* GIVEN MATERIAL:
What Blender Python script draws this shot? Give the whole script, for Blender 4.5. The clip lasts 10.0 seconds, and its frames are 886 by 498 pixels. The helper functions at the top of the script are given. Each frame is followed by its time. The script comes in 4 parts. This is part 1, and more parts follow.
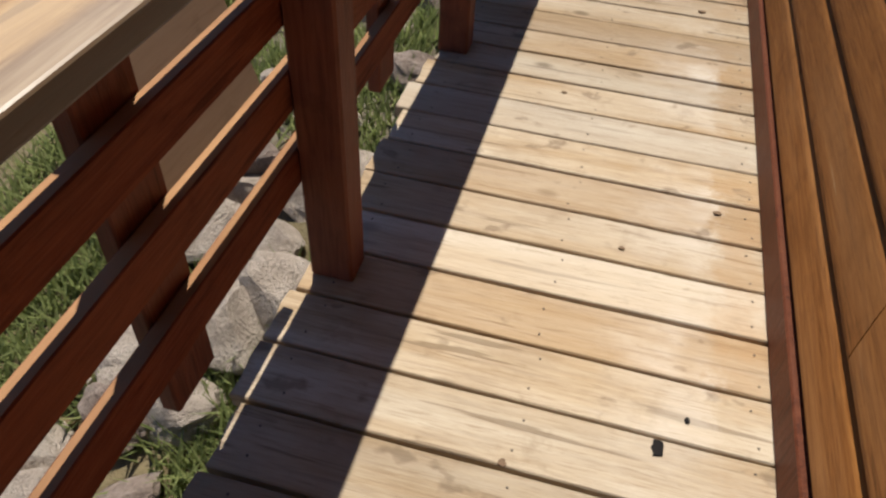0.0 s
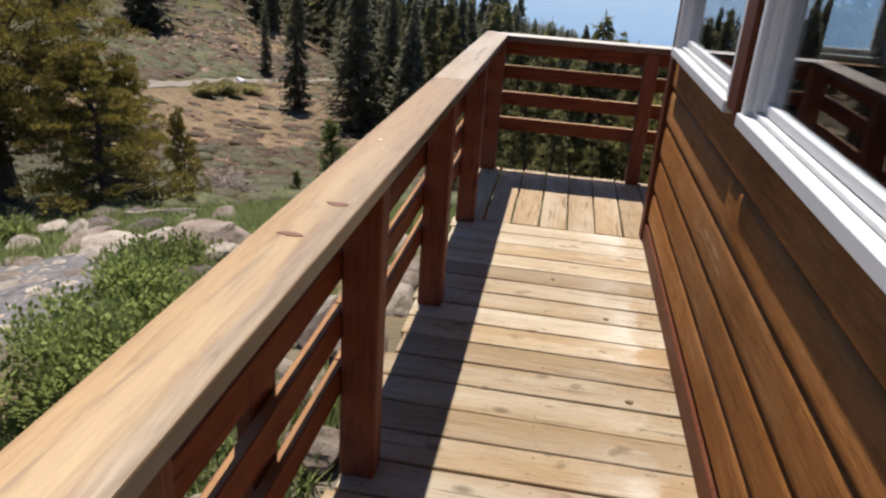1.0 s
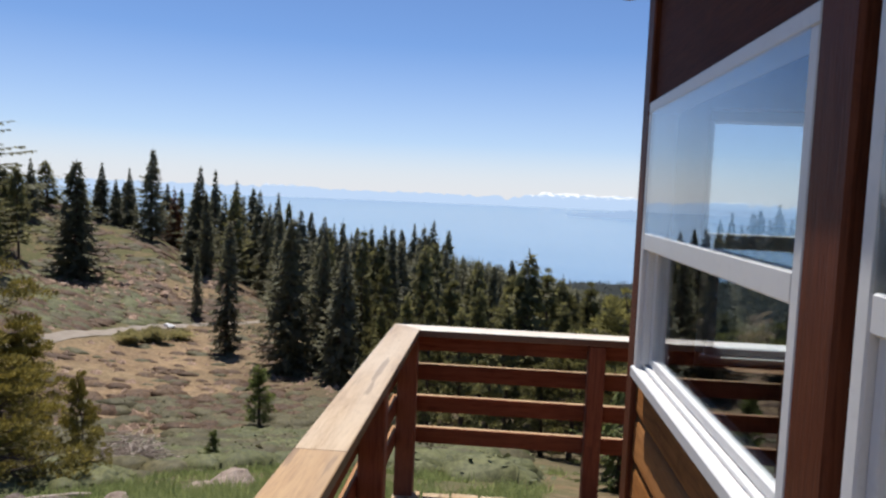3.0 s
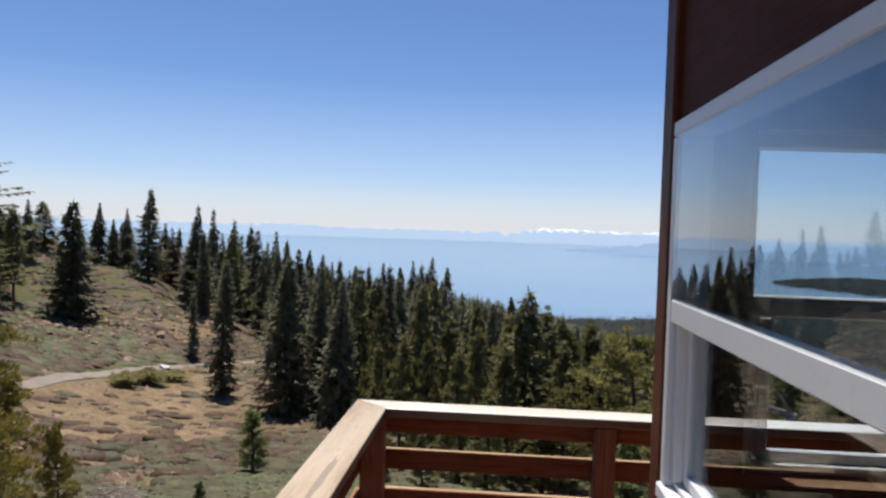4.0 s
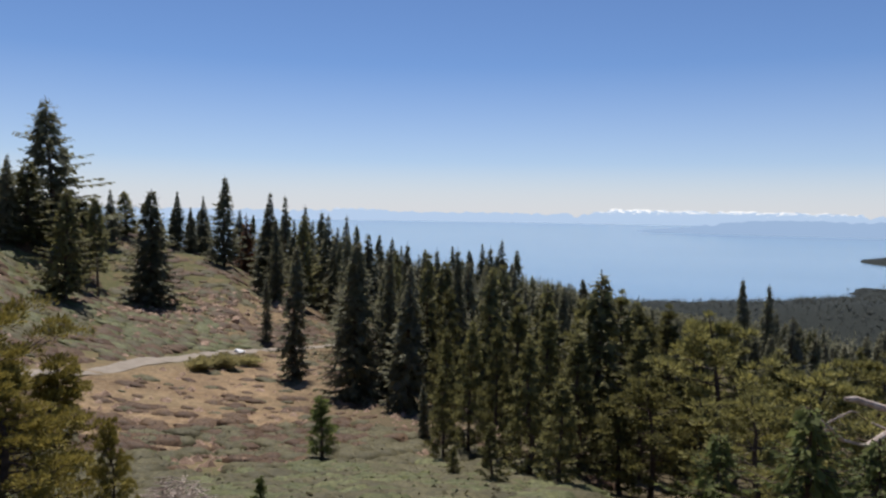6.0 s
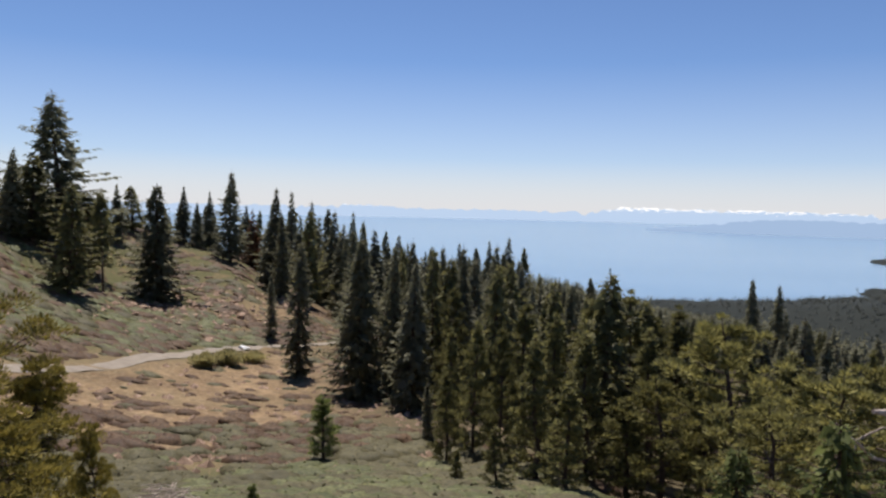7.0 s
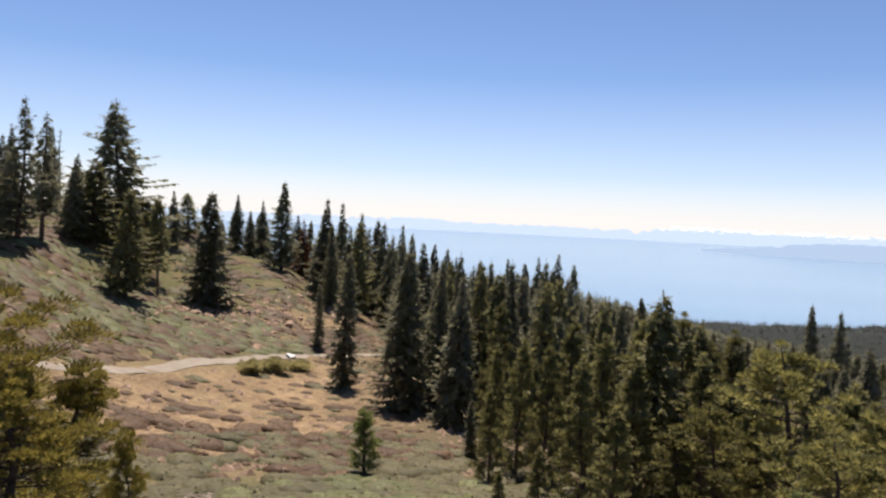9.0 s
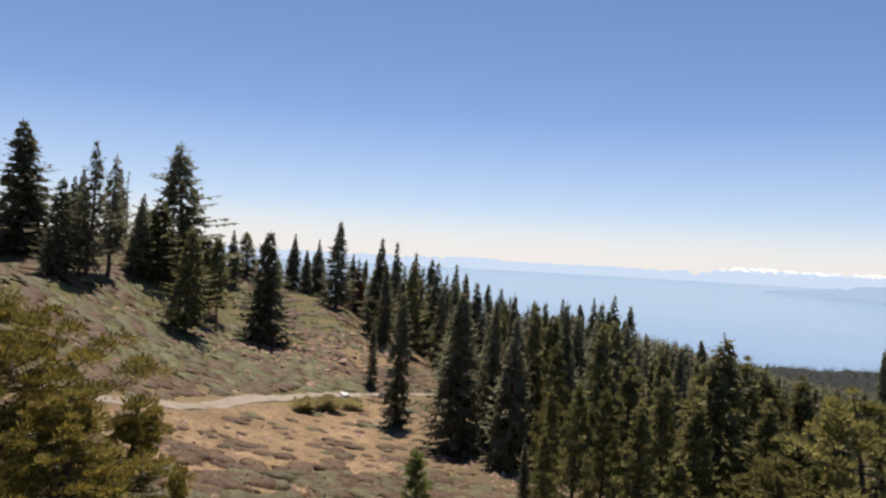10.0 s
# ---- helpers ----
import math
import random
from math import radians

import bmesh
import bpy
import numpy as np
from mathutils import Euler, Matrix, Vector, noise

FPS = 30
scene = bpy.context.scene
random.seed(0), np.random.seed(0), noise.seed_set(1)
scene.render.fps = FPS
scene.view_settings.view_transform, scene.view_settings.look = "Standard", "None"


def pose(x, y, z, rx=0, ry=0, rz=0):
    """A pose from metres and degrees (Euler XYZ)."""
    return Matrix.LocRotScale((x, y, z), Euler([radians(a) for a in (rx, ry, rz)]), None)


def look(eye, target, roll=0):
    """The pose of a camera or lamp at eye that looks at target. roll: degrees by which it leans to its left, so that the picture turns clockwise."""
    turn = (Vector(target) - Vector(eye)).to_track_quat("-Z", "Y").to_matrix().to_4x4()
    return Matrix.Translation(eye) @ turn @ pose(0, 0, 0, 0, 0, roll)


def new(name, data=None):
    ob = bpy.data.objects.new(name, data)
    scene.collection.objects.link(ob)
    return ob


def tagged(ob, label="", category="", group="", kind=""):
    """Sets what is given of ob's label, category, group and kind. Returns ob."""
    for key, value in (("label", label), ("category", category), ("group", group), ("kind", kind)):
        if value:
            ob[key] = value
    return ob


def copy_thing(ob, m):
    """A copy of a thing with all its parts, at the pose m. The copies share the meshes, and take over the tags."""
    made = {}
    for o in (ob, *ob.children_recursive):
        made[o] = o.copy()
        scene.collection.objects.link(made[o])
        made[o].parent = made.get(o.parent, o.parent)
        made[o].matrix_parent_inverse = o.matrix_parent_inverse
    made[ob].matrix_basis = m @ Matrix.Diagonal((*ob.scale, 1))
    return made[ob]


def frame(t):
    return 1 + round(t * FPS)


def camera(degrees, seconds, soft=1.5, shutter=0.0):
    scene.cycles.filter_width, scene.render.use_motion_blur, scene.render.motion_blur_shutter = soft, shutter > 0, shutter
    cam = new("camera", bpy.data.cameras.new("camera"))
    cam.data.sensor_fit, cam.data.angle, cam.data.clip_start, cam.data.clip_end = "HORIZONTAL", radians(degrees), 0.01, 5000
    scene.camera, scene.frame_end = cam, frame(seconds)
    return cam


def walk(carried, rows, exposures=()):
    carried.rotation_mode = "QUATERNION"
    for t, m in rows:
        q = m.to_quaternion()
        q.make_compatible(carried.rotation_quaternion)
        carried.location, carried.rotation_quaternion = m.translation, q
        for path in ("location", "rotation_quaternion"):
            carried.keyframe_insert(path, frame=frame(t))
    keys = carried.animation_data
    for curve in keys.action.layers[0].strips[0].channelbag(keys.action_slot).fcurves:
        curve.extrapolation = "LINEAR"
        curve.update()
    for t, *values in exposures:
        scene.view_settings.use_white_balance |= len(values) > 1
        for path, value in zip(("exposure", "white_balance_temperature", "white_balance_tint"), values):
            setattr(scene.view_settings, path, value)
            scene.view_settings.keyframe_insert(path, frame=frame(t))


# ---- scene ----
cam = camera(62.0, 10.0, soft=2.4)
PATH = [
    (0, look((0.611, -5.711, 1.275), (0.291, -4.313, -0.119), 3.40)),
    (0.2, look((0.617, -5.652, 1.298), (0.244, -4.163, 0.018), 4.10)),
    (0.5, look((0.605, -5.504, 1.312), (0.157, -3.882, 0.231), 3.70)),
    (0.6, look((0.608, -5.421, 1.361), (0.233, -3.727, 0.365), 4.19)),
    (0.7, look((0.595, -5.361, 1.398), (0.241, -3.648, 0.429), 3.70)),
    (0.8, look((0.535, -5.289, 1.411), (0.226, -3.513, 0.541), 5.80)),
    (1, look((0.546, -5.181, 1.462), (0.284, -3.352, 0.695), 4.10)),
    (1.5, look((0.547, -4.988, 1.532), (0.370, -3.067, 1.004), 2.20)),
    (2, look((0.592, -4.621, 1.574), (0.437, -2.675, 1.139), -0.30)),
    (2.5, look((0.568, -4.385, 1.615), (0.384, -2.416, 1.319), -0.30)),
    (2.7, look((0.539, -4.255, 1.634), (0.354, -2.278, 1.394), 1.50)),
    (3.8, look((0.598, -3.441, 1.713), (0.503, -1.443, 1.702), 2.30)),
    (4, look((0.611, -3.310, 1.713), (0.465, -1.316, 1.660), 1.90)),
    (4.5, look((0.559, -2.987, 1.705), (0.354, -0.998, 1.697), 2.20)),
    (5, look((0.539, -2.621, 1.703), (0.316, -0.634, 1.679), 0.40)),
    (5.5, look((0.577, -2.227, 1.697), (0.276, -0.251, 1.618), 1.90)),
    (5.7, look((0.587, -2.119, 1.701), (0.250, -0.150, 1.598), 1.00)),
    (6.8, look((0.550, -1.000, 1.700), (0.241, 0.973, 1.598), 0.48)),
    (7, look((0.540, -0.850, 1.700), (0.189, 1.116, 1.588), 1.30)),
    (7.5, look((0.520, -0.620, 1.700), (0.026, 1.311, 1.531), 1.69)),
    (8, look((0.500, -0.460, 1.700), (-0.016, 1.466, 1.548), 2.59)),
    (8.5, look((0.480, -0.340, 1.700), (0.021, 1.605, 1.610), 1.48)),
    (9, look((0.470, -0.240, 1.700), (-0.012, 1.699, 1.621), 2.80)),
    (9.5, look((0.460, -0.150, 1.700), (-0.108, 1.768, 1.682), 3.79)),
    (10, look((0.450, -0.080, 1.700), (-0.178, 1.819, 1.720), 3.09)),
]
walk(cam, PATH, exposures=[(0, 0.30, 6400, 11), (1, 0.42, 6400, 11), (2.5, 0.40, 6300, 11), (3.8, 0.35, 6300, 11), (5.5, 0.18, 6300, 11), (7, 0.31, 6500, 12), (8, 0.58, 7000, 14), (9, 0.67, 7000, 14), (9.5, 0.65, 7000, 14), (10, 0.48, 7000, 14)])

# ---- world and sun ----
SUN_WAY = Vector((-0.168, 0.40, 1.0)).normalized()
world = bpy.data.worlds.new("sky")
scene.world = world
world.use_nodes = True
wn, wl = world.node_tree.nodes, world.node_tree.links
sky = wn.new("ShaderNodeTexSky")
sky.sky_type, sky.sun_disc = "NISHITA", False
sky.sun_elevation, sky.sun_rotation = math.asin(SUN_WAY.z), math.atan2(SUN_WAY.x, SUN_WAY.y)
sky.altitude, sky.air_density, sky.dust_density, sky.ozone_density = 2400, 1.0, 0.35, 2.6
wn["Background"].inputs["Strength"].default_value = 0.076
haze = wn.new("ShaderNodeMix")
haze.data_type = "RGBA"
up = wn.new("ShaderNodeSeparateXYZ")
wl.new(wn.new("ShaderNodeTexCoord").outputs["Generated"], up.inputs[0])
low = wn.new("ShaderNodeValToRGB")
for k, (at, much) in enumerate(((0.0, 0.85), (0.022, 0.72), (0.065, 0.26), (0.19, 0.0))):
    stop = low.color_ramp.elements[k] if k < 2 else low.color_ramp.elements.new(at)
    stop.position, stop.color = at, (much, much, much, 1)
wl.new(up.outputs[2], low.inputs[0])
wl.new(low.outputs[0], haze.inputs[0])
bluer = wn.new("ShaderNodeMix")
bluer.data_type, bluer.blend_type = "RGBA", "MULTIPLY"
bluer.inputs[0].default_value, bluer.inputs[7].default_value = 1.0, (0.90, 1.0, 1.16, 1)
wl.new(sky.outputs[0], bluer.inputs[6])
wl.new(bluer.outputs[2], haze.inputs[6])
haze.inputs[7].default_value = (8.0, 7.95, 8.15, 1)
wl.new(haze.outputs[2], wn["Background"].inputs["Color"])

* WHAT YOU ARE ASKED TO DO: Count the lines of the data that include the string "values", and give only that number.

* EXERCISE ANSWER: 3